┏━━

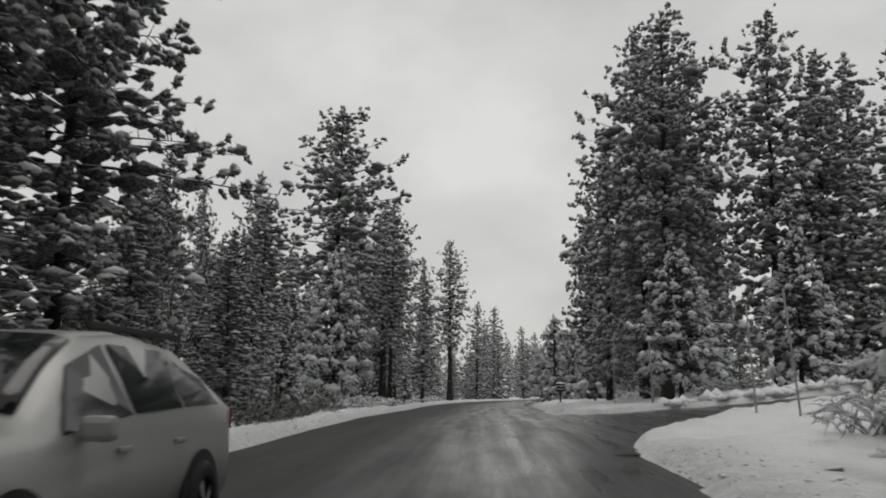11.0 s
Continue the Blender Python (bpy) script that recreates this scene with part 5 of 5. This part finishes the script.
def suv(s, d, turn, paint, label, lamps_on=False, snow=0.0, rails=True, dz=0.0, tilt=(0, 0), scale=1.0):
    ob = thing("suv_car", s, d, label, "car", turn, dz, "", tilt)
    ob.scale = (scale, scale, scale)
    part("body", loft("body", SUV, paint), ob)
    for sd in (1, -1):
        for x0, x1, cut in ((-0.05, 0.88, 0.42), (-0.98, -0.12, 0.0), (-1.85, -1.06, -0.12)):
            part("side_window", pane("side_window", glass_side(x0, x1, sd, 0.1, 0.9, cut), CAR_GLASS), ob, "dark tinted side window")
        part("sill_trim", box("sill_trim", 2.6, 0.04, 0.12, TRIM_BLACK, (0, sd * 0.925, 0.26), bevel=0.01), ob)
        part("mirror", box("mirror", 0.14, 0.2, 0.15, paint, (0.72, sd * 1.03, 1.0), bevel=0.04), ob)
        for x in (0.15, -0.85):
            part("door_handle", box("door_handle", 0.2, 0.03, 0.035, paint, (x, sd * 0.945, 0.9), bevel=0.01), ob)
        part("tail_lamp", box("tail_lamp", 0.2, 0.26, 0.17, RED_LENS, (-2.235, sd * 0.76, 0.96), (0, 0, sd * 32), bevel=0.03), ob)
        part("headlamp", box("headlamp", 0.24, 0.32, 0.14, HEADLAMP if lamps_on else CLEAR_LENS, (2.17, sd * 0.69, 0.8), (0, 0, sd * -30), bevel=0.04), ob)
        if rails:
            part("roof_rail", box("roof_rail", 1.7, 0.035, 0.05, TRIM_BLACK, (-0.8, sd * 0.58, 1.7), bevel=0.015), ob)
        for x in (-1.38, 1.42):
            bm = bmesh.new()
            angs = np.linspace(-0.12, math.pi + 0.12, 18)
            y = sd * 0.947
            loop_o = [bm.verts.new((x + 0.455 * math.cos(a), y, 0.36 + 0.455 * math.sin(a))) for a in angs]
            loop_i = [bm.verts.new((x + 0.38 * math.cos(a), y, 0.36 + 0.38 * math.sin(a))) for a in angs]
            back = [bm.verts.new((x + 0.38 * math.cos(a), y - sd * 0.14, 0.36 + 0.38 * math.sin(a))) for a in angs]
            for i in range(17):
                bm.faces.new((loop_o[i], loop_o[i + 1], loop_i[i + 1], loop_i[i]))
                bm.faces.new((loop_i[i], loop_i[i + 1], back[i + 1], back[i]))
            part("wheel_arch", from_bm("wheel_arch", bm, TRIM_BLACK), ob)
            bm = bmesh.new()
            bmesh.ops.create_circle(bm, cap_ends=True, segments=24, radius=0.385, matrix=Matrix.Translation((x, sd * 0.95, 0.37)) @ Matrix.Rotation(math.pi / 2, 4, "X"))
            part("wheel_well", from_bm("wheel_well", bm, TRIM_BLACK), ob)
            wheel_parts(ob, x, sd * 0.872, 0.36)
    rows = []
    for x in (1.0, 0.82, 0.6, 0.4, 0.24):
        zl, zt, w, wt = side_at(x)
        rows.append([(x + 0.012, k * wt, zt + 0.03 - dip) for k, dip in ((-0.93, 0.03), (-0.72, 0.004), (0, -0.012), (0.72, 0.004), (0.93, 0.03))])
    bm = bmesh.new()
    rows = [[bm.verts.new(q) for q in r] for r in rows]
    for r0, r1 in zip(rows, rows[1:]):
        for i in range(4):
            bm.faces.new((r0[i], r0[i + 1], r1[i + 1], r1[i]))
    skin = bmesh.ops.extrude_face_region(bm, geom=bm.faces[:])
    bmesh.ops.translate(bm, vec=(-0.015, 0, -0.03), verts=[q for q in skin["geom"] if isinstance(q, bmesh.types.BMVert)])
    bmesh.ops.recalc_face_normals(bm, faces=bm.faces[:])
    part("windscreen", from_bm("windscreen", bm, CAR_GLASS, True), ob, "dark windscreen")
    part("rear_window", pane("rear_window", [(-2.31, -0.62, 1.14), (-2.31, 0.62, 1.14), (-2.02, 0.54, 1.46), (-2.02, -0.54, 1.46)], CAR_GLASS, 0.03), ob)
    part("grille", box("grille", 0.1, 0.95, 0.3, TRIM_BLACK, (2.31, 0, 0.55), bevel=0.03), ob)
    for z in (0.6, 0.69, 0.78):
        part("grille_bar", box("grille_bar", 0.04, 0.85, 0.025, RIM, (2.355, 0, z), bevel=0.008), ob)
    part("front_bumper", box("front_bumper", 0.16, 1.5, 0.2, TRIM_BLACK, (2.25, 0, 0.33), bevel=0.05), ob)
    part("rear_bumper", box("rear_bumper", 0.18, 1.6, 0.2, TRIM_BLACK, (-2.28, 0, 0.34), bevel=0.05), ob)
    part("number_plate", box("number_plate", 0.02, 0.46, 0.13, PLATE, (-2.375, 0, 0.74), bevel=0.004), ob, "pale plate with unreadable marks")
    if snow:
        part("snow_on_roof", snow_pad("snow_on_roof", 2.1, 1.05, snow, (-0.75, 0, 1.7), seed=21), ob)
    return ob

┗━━
┏━━

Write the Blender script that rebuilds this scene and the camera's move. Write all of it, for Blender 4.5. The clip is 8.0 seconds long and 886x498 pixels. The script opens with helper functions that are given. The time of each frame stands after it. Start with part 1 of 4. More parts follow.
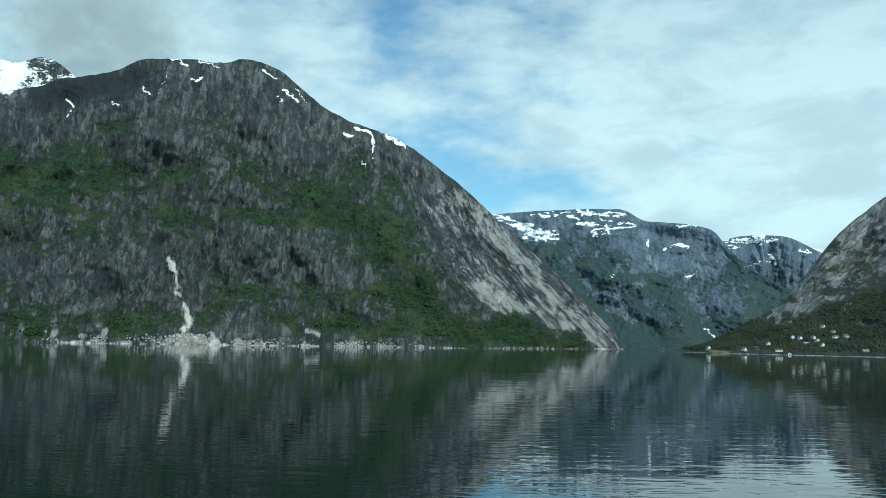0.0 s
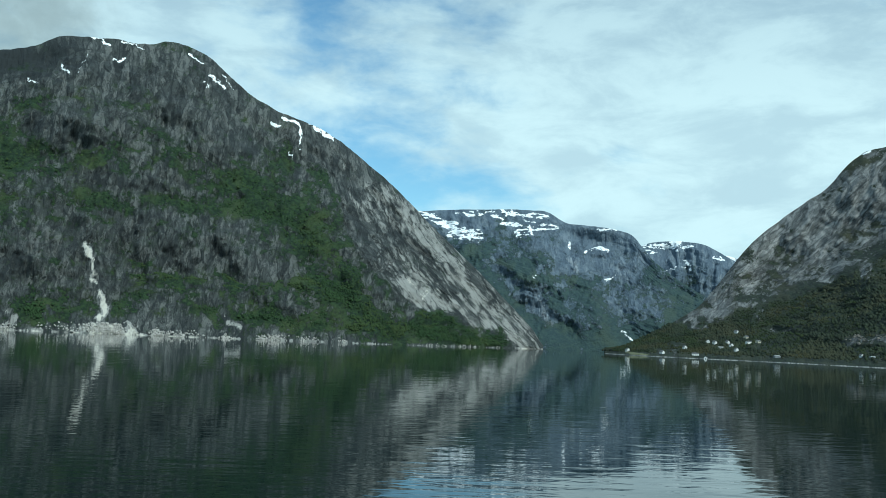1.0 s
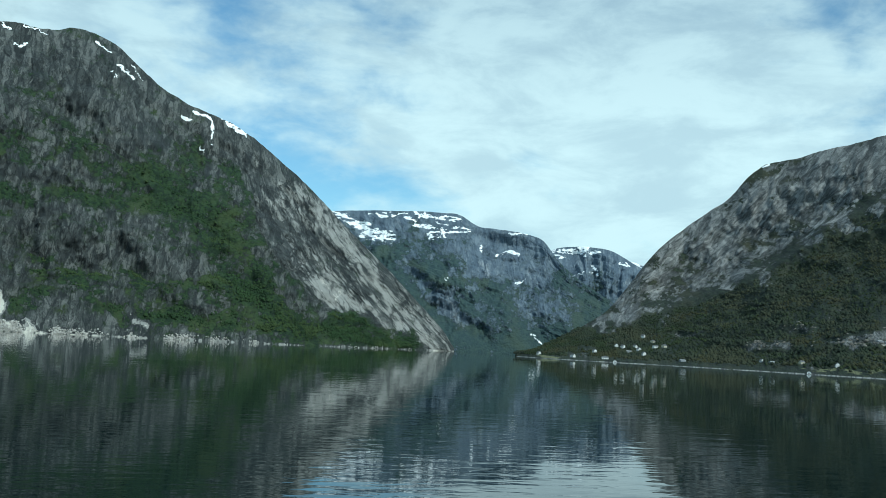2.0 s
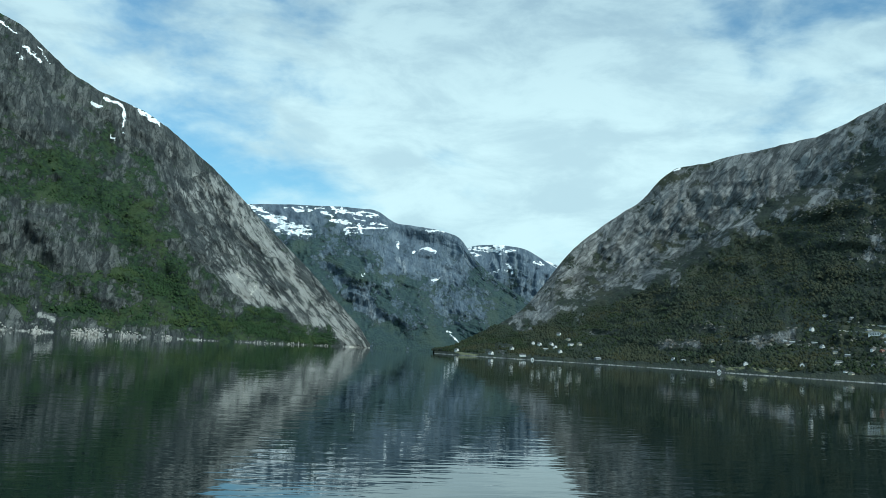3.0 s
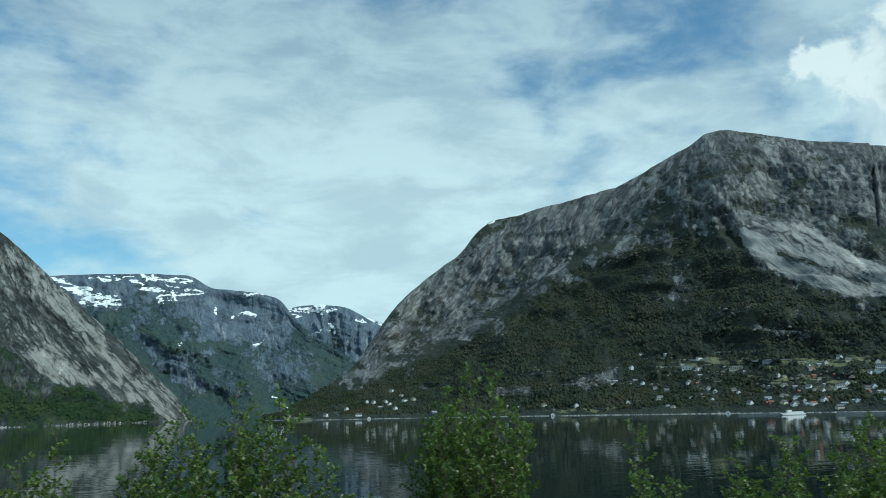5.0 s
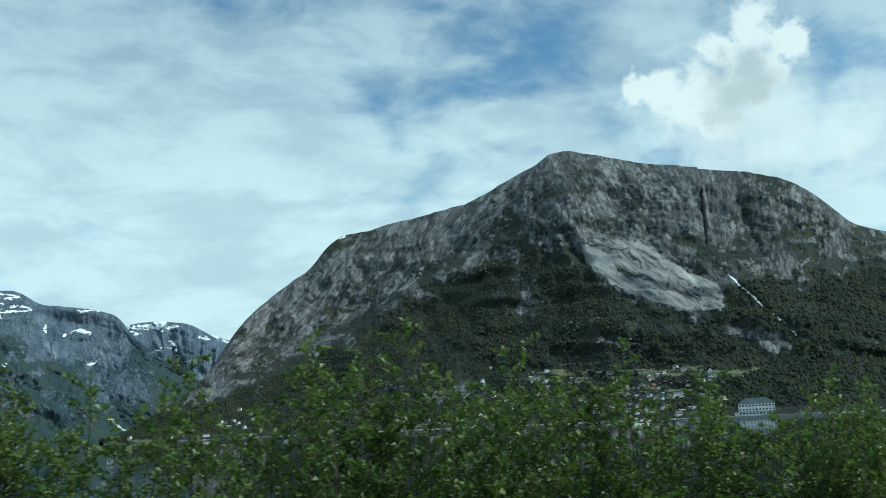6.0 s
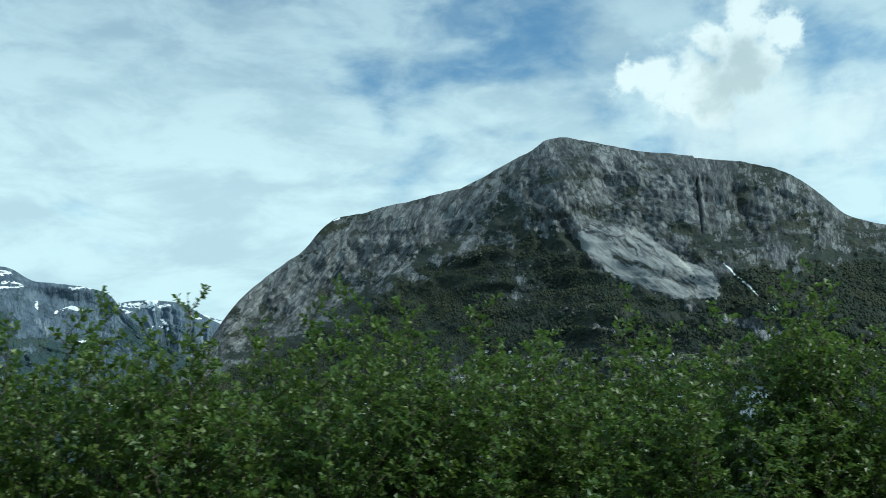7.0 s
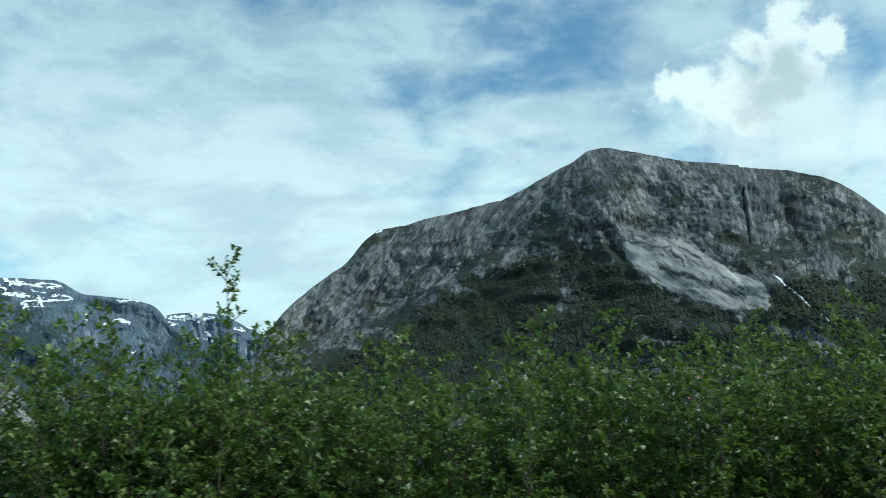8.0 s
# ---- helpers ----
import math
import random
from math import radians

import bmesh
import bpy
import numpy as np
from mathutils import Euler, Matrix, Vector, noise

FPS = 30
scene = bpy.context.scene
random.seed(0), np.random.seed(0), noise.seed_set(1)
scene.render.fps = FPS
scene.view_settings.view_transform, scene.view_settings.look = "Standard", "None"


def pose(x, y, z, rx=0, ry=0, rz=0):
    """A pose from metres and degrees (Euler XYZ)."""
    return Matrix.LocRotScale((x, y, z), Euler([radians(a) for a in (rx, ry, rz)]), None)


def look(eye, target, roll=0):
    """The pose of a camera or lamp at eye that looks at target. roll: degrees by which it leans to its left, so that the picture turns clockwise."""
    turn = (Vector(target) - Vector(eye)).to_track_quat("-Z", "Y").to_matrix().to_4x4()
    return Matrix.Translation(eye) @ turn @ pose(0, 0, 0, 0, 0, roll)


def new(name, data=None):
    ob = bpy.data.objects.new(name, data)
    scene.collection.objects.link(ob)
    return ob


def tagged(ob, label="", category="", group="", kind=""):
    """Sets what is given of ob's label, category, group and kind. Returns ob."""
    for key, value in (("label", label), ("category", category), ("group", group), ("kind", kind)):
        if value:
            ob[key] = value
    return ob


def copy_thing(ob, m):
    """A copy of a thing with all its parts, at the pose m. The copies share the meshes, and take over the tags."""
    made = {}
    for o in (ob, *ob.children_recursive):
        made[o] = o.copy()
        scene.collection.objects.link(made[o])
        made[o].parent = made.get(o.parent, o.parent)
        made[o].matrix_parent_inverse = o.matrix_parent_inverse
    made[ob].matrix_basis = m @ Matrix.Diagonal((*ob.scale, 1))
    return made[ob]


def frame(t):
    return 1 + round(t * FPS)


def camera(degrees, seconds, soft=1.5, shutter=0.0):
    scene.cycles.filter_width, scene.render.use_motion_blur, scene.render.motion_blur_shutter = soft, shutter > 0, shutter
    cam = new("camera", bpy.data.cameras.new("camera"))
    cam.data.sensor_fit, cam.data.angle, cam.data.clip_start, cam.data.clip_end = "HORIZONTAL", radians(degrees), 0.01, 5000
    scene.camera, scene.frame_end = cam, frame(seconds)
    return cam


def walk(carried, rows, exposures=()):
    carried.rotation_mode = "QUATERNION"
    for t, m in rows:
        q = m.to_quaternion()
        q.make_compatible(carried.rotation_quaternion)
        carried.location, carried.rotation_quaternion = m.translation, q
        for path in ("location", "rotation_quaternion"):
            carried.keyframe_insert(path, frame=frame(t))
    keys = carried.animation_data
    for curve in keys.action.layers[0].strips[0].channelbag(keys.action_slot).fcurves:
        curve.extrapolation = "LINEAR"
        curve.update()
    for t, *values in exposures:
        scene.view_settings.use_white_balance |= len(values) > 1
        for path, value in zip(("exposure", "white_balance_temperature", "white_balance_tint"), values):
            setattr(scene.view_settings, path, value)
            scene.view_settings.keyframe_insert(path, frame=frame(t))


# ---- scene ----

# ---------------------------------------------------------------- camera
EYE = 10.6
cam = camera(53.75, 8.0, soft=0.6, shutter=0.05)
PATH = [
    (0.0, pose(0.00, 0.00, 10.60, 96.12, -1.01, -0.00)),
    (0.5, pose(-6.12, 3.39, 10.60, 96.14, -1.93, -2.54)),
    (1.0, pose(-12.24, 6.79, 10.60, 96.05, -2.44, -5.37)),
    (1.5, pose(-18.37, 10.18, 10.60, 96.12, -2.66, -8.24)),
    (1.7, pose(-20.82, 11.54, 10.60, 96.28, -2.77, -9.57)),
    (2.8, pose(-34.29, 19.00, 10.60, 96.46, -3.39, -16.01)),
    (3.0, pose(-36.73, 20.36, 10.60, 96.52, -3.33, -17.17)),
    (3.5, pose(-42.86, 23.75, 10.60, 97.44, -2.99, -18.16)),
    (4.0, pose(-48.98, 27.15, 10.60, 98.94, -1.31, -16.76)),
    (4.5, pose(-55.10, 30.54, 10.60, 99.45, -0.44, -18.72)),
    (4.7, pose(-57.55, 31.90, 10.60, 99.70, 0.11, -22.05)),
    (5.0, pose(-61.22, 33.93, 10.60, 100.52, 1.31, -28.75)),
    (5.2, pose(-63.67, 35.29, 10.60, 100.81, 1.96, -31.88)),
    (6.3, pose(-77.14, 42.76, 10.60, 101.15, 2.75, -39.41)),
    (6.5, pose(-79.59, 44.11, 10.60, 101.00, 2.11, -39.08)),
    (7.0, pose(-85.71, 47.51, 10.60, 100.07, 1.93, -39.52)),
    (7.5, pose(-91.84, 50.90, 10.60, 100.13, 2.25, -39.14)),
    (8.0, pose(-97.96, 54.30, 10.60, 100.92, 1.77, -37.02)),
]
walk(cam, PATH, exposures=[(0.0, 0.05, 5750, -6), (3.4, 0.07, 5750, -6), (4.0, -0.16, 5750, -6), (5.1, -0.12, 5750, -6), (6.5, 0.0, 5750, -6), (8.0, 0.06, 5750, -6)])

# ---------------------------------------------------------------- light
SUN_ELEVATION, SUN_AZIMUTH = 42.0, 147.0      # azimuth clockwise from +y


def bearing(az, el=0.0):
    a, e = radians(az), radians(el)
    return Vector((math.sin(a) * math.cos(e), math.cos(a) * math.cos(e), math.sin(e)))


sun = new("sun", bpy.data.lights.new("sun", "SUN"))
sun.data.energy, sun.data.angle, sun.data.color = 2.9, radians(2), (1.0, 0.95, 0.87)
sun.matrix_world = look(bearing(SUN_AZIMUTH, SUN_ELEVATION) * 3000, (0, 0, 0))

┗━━

- [OBJECTIVE]
Your task is to print the lines from the one containing "made[ob].matrix_basis = m" through the one containing "# ---- scene", exactly and with nothing added.

- [EXERCISE RESULT]
    made[ob].matrix_basis = m @ Matrix.Diagonal((*ob.scale, 1))
    return made[ob]


def frame(t):
    return 1 + round(t * FPS)


def camera(degrees, seconds, soft=1.5, shutter=0.0):
    scene.cycles.filter_width, scene.render.use_motion_blur, scene.render.motion_blur_shutter = soft, shutter > 0, shutter
    cam = new("camera", bpy.data.cameras.new("camera"))
    cam.data.sensor_fit, cam.data.angle, cam.data.clip_start, cam.data.clip_end = "HORIZONTAL", radians(degrees), 0.01, 5000
    scene.camera, scene.frame_end = cam, frame(seconds)
    return cam


def walk(carried, rows, exposures=()):
    carried.rotation_mode = "QUATERNION"
    for t, m in rows:
        q = m.to_quaternion()
        q.make_compatible(carried.rotation_quaternion)
        carried.location, carried.rotation_quaternion = m.translation, q
        for path in ("location", "rotation_quaternion"):
            carried.keyframe_insert(path, frame=frame(t))
    keys = carried.animation_data
    for curve in keys.action.layers[0].strips[0].channelbag(keys.action_slot).fcurves:
        curve.extrapolation = "LINEAR"
        curve.update()
    for t, *values in exposures:
        scene.view_settings.use_white_balance |= len(values) > 1
        for path, value in zip(("exposure", "white_balance_temperature", "white_balance_tint"), values):
            setattr(scene.view_settings, path, value)
            scene.view_settings.keyframe_insert(path, frame=frame(t))


# ---- scene ----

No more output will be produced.